Task instructions:
Exactly the lines from the one with "Write a Blender" through the one with "import numpy as np", inclusive, are to be repeated, and the pictures are not.

Material supplied:
****************

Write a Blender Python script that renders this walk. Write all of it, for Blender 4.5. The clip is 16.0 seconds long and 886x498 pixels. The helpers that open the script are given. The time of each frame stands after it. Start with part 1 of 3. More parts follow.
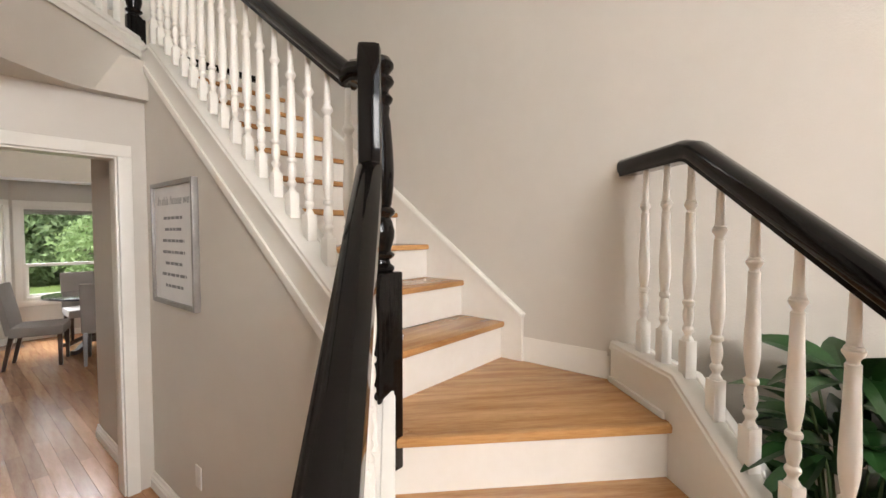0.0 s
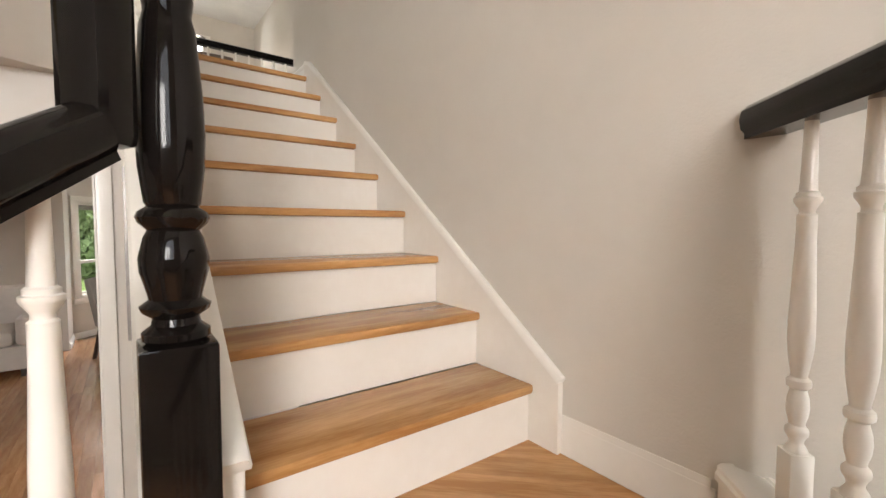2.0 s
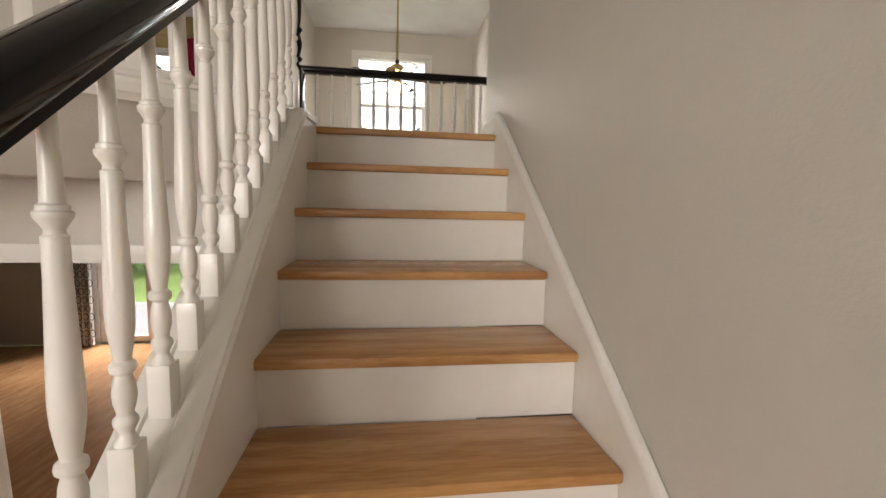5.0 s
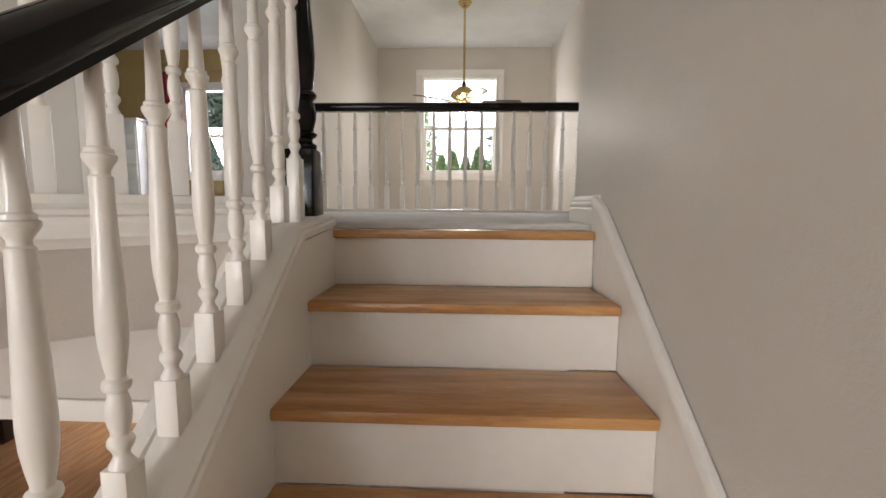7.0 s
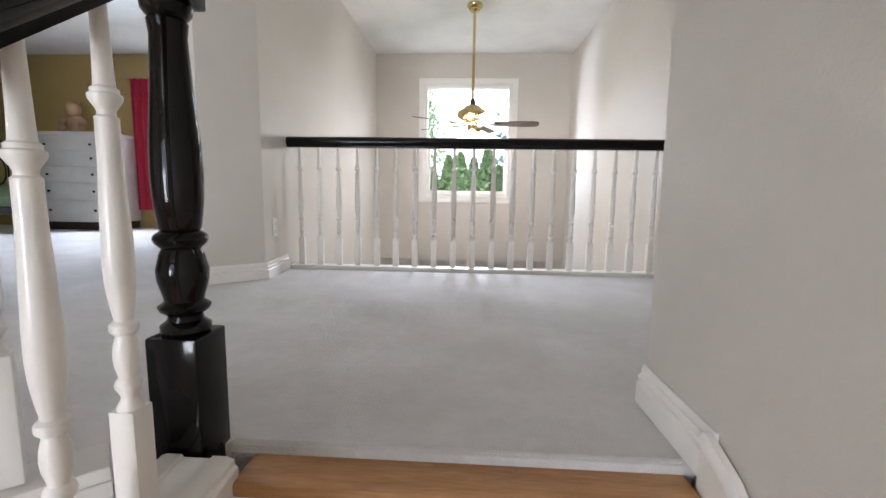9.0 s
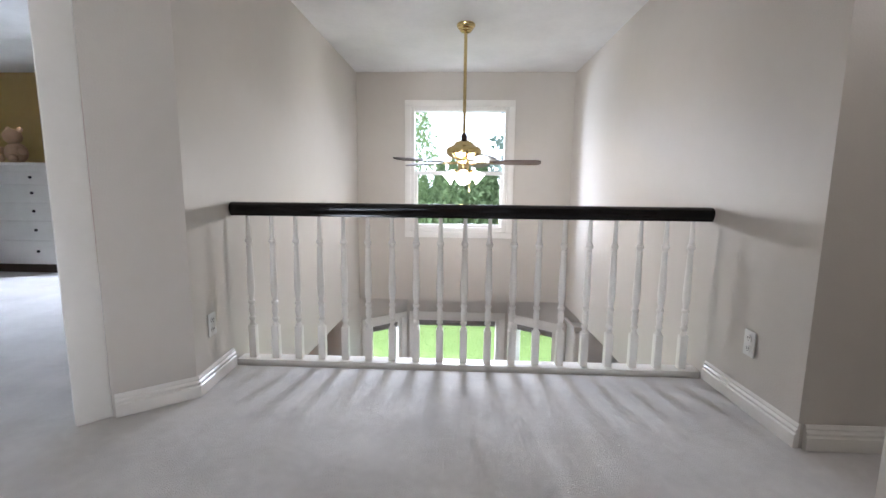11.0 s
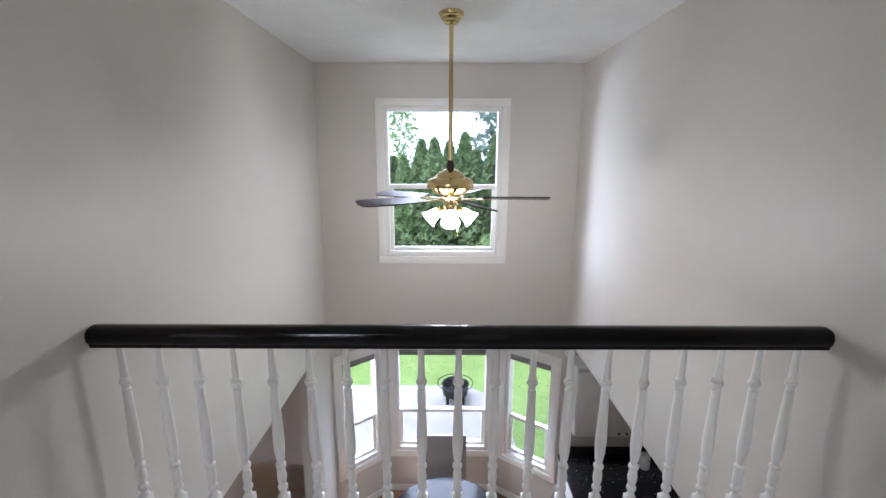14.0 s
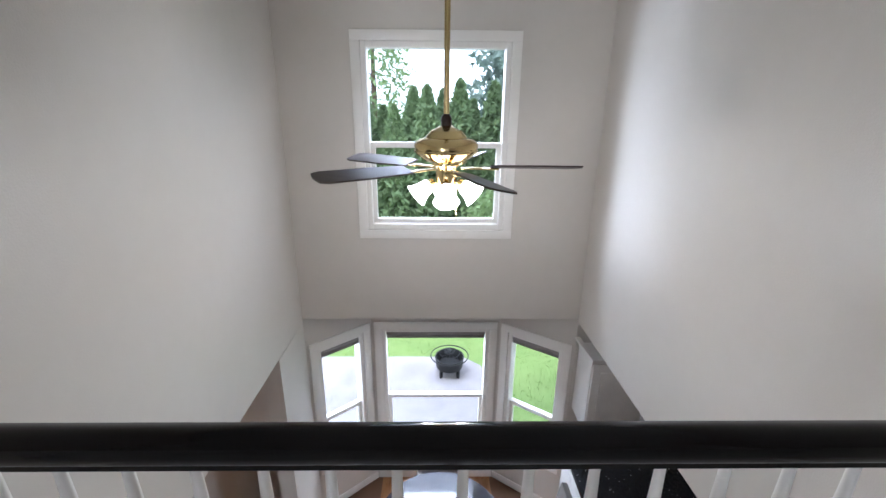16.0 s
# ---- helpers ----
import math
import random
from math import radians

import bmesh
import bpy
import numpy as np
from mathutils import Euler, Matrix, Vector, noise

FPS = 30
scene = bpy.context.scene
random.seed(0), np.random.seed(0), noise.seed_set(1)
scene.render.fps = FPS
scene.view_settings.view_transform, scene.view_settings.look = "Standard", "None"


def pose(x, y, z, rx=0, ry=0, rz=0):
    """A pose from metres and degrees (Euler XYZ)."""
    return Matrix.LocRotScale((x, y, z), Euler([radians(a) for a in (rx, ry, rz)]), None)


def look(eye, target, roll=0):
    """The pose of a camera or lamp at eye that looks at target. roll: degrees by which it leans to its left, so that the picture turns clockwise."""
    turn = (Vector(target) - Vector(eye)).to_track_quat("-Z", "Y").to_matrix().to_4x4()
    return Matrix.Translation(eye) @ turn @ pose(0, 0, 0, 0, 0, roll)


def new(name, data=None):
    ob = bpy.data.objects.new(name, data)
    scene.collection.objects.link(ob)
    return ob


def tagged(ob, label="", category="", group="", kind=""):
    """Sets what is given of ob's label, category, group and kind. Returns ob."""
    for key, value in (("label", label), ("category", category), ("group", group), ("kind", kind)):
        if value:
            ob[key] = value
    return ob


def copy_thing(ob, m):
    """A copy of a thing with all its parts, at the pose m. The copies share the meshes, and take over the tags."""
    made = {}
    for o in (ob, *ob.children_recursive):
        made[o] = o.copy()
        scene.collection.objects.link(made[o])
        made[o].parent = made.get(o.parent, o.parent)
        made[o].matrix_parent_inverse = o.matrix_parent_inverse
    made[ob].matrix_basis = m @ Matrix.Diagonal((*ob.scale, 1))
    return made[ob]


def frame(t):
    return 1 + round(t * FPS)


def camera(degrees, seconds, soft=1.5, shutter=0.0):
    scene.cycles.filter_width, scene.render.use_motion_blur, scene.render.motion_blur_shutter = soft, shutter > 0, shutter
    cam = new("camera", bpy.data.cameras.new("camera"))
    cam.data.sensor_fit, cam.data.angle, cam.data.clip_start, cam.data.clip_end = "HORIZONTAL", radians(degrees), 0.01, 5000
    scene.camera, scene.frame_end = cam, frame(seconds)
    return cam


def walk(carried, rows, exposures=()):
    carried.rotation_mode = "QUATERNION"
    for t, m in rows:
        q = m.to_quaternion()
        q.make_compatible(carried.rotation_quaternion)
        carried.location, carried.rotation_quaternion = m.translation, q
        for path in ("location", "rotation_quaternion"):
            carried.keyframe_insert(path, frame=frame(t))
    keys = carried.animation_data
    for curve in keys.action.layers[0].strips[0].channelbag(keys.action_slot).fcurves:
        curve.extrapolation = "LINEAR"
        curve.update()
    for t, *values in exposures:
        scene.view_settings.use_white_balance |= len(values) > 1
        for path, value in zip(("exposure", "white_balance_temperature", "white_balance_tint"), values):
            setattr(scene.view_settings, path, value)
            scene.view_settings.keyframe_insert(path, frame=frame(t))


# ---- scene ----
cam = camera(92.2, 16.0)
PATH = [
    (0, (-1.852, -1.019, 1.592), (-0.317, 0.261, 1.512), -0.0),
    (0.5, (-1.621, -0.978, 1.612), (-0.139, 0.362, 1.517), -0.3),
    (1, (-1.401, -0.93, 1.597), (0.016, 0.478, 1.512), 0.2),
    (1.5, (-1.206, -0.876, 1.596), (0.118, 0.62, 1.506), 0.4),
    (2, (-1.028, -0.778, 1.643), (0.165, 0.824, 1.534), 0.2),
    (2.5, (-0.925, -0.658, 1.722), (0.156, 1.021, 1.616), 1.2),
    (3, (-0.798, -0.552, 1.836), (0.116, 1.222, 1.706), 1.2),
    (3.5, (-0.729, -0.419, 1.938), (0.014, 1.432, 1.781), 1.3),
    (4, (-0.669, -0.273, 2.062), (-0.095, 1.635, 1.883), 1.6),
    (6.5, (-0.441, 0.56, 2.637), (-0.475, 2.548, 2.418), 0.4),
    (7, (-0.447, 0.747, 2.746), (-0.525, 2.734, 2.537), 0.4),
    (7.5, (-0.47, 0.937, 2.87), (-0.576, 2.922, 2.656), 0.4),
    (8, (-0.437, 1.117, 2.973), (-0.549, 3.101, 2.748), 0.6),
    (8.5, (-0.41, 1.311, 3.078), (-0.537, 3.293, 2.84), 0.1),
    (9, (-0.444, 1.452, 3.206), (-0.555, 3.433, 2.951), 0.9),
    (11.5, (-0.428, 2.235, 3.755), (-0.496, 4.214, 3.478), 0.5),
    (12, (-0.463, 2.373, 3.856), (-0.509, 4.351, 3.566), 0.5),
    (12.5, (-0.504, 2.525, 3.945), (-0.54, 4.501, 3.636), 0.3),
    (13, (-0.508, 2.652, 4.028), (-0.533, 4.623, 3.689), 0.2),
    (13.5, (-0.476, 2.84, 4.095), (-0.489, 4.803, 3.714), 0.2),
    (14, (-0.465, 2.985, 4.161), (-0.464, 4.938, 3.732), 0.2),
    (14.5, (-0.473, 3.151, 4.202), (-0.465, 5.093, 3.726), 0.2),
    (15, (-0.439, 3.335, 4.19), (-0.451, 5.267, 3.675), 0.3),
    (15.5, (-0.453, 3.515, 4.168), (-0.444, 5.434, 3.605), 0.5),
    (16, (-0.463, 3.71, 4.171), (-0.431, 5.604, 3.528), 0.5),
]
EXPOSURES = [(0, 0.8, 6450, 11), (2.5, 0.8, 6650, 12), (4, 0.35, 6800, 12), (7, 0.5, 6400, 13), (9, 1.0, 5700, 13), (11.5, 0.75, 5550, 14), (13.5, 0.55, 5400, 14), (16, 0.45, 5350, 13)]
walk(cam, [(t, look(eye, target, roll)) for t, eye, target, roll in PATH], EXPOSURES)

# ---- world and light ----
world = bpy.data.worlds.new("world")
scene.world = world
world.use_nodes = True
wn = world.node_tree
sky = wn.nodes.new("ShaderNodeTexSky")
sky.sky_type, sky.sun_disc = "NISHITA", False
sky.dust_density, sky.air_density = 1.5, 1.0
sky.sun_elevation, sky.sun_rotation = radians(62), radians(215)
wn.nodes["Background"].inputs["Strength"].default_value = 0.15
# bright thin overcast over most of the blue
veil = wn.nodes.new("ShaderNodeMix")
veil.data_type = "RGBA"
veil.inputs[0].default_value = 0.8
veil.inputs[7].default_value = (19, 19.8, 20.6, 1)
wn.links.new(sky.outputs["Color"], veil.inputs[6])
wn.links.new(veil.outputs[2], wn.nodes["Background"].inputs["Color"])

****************

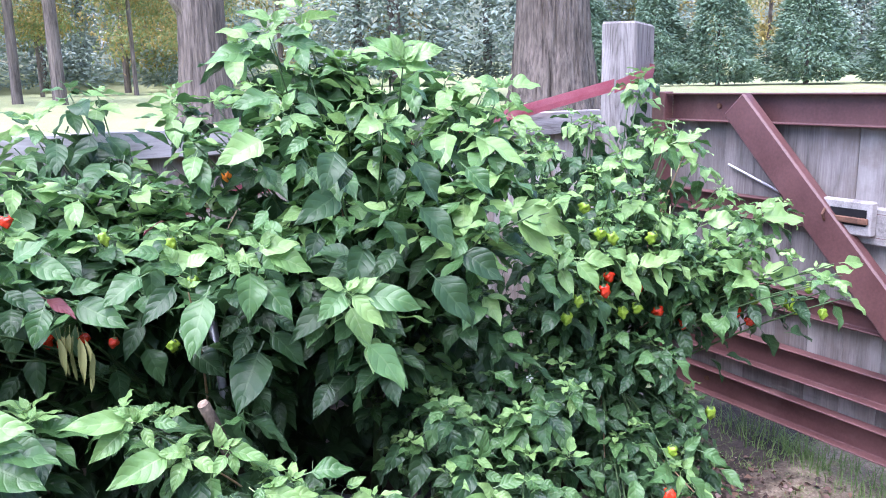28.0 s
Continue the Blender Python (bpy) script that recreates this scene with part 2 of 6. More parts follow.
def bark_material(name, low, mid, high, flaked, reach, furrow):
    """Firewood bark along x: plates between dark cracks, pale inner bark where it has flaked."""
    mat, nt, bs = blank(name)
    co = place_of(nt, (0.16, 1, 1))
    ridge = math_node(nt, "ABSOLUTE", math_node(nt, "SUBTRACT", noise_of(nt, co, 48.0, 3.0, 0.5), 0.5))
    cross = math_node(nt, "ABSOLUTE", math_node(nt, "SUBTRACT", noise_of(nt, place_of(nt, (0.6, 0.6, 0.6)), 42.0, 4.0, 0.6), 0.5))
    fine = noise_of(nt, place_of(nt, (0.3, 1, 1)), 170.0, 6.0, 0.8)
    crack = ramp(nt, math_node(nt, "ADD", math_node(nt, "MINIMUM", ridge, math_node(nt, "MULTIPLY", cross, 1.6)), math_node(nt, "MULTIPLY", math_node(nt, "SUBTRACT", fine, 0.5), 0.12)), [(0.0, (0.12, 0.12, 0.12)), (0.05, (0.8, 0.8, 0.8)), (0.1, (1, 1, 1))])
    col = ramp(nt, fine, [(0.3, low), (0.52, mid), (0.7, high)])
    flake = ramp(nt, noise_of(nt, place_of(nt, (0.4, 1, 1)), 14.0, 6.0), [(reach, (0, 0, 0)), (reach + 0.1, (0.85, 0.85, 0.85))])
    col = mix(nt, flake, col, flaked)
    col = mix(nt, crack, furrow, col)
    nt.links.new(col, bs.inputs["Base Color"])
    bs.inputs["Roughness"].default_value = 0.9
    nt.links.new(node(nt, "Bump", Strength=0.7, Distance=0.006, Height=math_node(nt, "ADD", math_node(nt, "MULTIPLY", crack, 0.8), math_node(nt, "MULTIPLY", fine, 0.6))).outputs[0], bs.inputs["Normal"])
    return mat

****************

Full response:
Write a Blender Python script that renders this walk. Write all of it, for Blender 4.5. The clip is 16.0 seconds long and 886x498 pixels. The helpers that open the script are given. The time of each frame stands after it. Start with part 1 of 3. More parts follow.
0.0 s
2.0 s
5.0 s
7.0 s
9.0 s
11.0 s
14.0 s
16.0 s
# ---- helpers ----
import math
import random
from math import radians

import bmesh
import bpy
import numpy as np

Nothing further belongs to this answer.